Copy each line in which the string "with" occurs.

☆ ☆ ☆ ☆ ☆ ☆ ☆

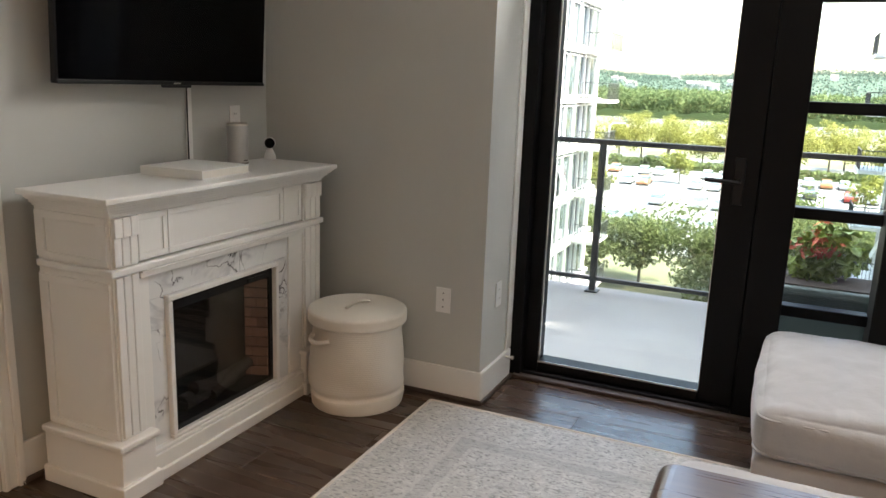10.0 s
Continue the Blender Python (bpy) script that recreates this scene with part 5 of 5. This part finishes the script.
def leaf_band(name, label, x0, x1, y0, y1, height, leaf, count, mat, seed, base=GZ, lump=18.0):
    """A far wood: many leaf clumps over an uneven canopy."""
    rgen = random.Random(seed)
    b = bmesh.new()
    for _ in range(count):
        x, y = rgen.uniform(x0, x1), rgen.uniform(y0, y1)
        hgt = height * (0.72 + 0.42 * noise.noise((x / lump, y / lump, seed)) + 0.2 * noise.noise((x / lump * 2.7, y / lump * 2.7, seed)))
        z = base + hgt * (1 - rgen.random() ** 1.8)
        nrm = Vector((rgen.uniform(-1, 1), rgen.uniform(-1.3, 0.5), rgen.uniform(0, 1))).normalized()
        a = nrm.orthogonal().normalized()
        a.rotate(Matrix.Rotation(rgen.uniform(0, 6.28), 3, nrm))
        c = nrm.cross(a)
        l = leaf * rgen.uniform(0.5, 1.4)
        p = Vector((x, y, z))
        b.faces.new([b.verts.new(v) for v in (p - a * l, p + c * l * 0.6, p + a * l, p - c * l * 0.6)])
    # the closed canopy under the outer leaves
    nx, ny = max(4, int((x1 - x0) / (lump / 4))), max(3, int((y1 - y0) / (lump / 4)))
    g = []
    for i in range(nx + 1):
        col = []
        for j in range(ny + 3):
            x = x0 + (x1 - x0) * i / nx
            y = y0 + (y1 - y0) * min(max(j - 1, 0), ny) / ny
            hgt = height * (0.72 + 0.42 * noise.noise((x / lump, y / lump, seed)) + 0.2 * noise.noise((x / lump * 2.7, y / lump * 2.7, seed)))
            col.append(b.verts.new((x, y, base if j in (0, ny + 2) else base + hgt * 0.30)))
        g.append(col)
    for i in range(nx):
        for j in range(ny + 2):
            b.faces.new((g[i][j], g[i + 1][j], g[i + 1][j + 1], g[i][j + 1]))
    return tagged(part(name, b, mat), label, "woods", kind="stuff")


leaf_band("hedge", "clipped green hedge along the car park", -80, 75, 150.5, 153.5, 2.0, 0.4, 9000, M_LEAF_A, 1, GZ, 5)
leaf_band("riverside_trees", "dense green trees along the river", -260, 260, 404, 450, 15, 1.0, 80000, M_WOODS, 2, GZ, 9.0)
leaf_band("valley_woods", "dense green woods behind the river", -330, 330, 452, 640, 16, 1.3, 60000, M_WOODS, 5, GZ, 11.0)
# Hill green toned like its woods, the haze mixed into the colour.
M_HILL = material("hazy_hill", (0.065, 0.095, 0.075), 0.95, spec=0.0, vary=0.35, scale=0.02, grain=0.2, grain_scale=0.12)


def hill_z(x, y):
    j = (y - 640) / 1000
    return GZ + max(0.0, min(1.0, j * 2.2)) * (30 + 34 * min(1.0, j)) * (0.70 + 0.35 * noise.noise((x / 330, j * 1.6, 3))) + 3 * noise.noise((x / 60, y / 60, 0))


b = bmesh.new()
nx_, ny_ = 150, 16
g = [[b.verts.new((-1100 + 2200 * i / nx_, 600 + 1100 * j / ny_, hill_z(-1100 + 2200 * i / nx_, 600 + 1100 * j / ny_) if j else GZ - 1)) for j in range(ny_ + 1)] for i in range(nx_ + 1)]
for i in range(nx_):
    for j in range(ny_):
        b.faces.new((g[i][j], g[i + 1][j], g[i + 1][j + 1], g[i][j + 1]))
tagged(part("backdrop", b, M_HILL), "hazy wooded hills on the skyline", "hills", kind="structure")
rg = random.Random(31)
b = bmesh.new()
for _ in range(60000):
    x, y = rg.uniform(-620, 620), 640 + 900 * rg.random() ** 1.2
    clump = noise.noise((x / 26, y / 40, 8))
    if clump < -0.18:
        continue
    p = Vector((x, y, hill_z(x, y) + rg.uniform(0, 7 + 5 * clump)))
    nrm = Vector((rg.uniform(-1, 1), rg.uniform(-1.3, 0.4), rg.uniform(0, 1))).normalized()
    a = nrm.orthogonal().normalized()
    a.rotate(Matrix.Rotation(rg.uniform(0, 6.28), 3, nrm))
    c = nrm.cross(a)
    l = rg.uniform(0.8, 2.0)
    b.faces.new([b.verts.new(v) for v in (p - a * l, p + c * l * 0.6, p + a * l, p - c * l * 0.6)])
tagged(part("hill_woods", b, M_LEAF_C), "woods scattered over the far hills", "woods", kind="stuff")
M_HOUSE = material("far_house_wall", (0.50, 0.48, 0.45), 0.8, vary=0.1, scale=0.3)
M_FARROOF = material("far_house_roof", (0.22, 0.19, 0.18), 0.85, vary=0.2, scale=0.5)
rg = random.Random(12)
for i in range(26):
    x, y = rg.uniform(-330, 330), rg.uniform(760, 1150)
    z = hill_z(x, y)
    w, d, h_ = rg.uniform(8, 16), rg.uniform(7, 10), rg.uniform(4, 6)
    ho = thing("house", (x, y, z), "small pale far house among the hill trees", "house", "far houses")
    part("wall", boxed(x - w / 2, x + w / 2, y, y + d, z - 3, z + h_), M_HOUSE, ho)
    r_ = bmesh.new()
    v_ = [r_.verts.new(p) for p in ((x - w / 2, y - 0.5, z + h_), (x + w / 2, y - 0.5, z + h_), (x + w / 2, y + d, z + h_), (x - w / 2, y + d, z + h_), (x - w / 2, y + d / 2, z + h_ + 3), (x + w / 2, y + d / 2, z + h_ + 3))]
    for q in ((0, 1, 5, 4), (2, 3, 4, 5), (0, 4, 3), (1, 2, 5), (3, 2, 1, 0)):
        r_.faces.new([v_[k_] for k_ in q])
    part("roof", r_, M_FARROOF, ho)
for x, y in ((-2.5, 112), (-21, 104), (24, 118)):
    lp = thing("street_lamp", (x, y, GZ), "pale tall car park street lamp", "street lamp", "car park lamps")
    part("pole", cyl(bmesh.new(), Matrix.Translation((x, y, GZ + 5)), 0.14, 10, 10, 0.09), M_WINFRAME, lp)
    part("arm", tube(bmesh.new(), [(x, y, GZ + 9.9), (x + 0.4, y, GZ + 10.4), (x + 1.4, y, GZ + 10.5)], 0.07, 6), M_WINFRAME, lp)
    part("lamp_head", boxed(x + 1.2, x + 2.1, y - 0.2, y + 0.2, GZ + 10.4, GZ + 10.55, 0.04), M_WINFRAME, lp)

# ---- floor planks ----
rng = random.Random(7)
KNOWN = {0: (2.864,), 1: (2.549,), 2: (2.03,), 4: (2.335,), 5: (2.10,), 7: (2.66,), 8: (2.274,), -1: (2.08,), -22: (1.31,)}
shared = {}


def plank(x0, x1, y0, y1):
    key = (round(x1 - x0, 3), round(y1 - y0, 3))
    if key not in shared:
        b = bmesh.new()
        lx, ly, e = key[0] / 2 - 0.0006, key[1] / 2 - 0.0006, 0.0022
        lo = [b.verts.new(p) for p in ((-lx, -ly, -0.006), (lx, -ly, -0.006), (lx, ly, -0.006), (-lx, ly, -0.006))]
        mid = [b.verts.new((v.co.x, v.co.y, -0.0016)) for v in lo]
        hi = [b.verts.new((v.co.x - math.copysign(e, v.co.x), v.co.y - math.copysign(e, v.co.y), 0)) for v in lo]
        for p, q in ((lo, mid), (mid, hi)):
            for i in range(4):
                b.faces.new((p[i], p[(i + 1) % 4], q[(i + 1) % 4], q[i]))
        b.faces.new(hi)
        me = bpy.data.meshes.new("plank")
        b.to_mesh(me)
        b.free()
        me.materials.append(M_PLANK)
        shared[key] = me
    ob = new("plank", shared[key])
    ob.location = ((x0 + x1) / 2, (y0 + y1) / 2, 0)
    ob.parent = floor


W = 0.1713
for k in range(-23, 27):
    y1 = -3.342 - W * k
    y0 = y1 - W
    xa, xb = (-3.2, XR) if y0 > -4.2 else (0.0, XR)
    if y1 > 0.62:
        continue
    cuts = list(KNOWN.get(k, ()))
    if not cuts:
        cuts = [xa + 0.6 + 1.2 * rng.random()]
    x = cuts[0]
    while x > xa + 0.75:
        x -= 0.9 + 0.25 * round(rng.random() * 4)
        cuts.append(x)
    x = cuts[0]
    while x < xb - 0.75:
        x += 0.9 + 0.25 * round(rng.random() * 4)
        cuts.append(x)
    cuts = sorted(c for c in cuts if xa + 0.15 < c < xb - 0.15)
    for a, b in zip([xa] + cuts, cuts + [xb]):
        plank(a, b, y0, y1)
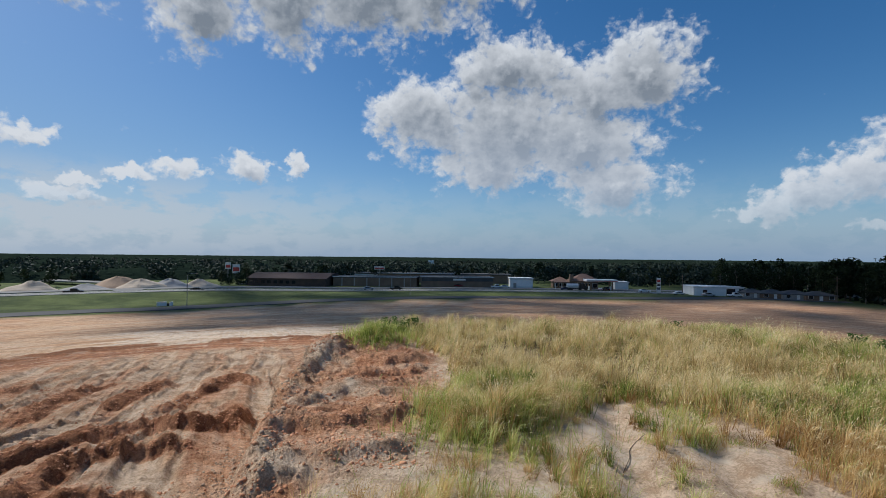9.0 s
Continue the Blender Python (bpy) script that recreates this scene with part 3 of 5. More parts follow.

☆ ☆ ☆ ☆ ☆ ☆ ☆

#### [Output below]
Continue the Blender Python (bpy) script that recreates this scene with part 5 of 5. This part finishes the script.
Continue the Blender Python (bpy) script that recreates this scene with part 3 of 5. More parts follow.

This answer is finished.